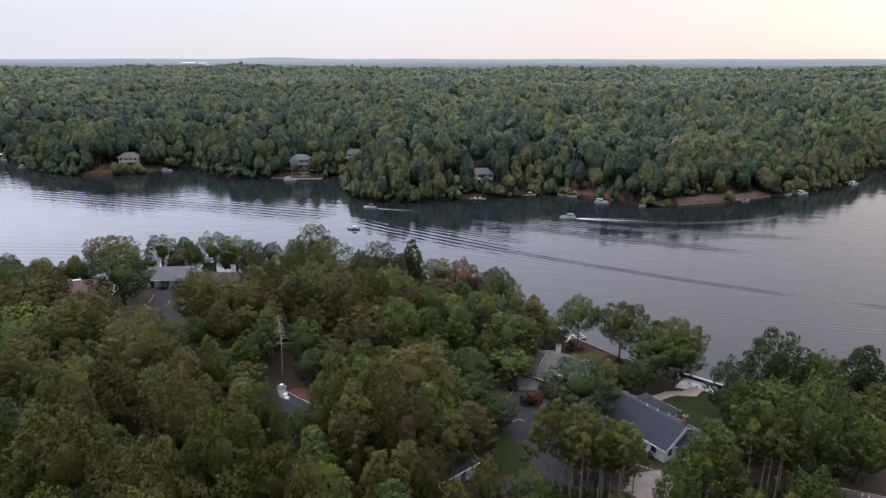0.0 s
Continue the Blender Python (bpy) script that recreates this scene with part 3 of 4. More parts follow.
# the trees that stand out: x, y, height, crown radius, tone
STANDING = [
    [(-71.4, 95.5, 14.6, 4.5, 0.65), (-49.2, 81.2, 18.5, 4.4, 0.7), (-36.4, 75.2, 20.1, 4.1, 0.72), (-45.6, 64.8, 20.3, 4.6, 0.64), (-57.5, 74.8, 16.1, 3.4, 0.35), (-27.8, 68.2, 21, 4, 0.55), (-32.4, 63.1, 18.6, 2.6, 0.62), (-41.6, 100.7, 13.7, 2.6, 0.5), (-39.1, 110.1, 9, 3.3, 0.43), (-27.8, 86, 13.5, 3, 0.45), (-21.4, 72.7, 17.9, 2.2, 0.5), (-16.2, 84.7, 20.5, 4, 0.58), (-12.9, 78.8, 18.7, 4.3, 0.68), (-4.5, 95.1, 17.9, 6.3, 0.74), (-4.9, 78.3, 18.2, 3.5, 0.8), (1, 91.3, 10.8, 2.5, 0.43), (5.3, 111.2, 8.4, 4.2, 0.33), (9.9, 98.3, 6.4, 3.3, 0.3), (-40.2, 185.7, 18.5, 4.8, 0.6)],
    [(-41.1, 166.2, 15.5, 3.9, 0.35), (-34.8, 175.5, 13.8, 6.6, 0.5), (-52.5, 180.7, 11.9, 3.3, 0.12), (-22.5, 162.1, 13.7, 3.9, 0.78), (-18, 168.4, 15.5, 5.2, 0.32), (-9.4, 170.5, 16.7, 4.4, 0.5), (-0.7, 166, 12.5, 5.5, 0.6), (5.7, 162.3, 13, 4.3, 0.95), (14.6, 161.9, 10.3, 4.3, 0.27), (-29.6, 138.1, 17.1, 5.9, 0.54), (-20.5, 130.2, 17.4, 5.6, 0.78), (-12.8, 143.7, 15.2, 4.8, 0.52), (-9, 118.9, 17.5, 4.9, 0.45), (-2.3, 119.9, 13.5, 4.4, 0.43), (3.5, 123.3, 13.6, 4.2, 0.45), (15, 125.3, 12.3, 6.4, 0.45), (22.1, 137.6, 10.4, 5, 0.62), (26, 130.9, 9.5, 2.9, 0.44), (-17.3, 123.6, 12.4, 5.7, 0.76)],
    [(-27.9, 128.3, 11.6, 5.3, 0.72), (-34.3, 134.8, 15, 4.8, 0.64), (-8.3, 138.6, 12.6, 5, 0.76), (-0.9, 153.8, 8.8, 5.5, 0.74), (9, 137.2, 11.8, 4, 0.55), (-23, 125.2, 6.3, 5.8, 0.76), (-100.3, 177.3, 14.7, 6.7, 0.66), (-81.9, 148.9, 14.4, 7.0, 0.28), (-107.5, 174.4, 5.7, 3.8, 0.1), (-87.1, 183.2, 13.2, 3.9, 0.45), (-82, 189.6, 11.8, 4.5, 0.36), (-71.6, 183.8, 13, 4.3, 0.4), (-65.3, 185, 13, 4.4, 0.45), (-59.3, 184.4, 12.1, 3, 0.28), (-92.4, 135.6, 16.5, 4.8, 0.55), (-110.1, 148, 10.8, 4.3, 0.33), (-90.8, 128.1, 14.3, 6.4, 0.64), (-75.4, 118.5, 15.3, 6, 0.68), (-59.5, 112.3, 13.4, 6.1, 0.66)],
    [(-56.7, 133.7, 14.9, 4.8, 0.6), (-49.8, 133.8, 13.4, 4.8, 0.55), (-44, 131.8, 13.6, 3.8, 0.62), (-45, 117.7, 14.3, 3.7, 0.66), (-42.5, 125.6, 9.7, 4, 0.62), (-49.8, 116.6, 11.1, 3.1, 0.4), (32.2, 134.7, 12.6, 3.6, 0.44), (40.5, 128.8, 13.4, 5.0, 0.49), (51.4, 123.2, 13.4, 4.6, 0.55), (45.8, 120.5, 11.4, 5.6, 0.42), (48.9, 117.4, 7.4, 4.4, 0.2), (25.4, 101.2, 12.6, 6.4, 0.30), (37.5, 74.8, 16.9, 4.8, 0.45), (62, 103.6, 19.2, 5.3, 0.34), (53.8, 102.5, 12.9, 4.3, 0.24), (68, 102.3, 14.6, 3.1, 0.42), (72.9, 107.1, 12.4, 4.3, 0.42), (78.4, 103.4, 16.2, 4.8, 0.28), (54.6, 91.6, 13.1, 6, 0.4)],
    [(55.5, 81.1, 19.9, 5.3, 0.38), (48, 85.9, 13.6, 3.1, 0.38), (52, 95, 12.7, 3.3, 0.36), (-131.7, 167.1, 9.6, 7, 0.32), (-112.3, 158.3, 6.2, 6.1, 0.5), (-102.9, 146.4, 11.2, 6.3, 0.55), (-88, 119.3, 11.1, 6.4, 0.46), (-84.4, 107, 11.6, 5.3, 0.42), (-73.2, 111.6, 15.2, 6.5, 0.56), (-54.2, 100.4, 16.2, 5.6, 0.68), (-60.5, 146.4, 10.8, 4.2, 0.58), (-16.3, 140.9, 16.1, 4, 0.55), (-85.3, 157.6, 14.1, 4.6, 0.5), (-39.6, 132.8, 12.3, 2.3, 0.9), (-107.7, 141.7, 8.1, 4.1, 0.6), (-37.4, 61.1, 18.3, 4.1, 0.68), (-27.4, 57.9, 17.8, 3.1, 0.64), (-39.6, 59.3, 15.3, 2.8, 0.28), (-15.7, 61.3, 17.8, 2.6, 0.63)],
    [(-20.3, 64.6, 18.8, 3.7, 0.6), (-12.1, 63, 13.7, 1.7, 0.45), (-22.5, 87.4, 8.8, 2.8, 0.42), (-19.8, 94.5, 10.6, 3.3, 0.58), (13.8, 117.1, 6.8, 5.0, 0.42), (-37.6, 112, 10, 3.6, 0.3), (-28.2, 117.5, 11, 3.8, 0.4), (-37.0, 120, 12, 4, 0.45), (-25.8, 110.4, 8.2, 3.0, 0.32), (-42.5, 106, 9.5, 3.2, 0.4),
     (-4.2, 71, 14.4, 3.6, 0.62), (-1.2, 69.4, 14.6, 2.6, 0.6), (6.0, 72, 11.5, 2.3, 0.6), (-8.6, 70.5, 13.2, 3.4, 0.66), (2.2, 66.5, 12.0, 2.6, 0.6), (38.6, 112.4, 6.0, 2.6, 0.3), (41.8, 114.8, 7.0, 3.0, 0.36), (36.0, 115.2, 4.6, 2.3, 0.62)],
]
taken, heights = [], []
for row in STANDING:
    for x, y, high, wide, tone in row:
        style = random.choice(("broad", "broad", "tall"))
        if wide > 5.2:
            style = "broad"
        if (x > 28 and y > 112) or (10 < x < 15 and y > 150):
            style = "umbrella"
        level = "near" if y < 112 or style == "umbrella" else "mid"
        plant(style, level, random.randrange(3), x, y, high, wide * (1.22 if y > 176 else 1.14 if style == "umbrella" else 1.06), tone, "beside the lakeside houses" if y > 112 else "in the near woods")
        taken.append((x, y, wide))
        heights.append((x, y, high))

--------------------

GIVEN EXERCISE
In the listing above, locate each line with "that" and copy it.

THE RESPONSE
Continue the Blender Python (bpy) script that recreates this scene with part 3 of 4. More parts follow.
# the trees that stand out: x, y, height, crown radius, tone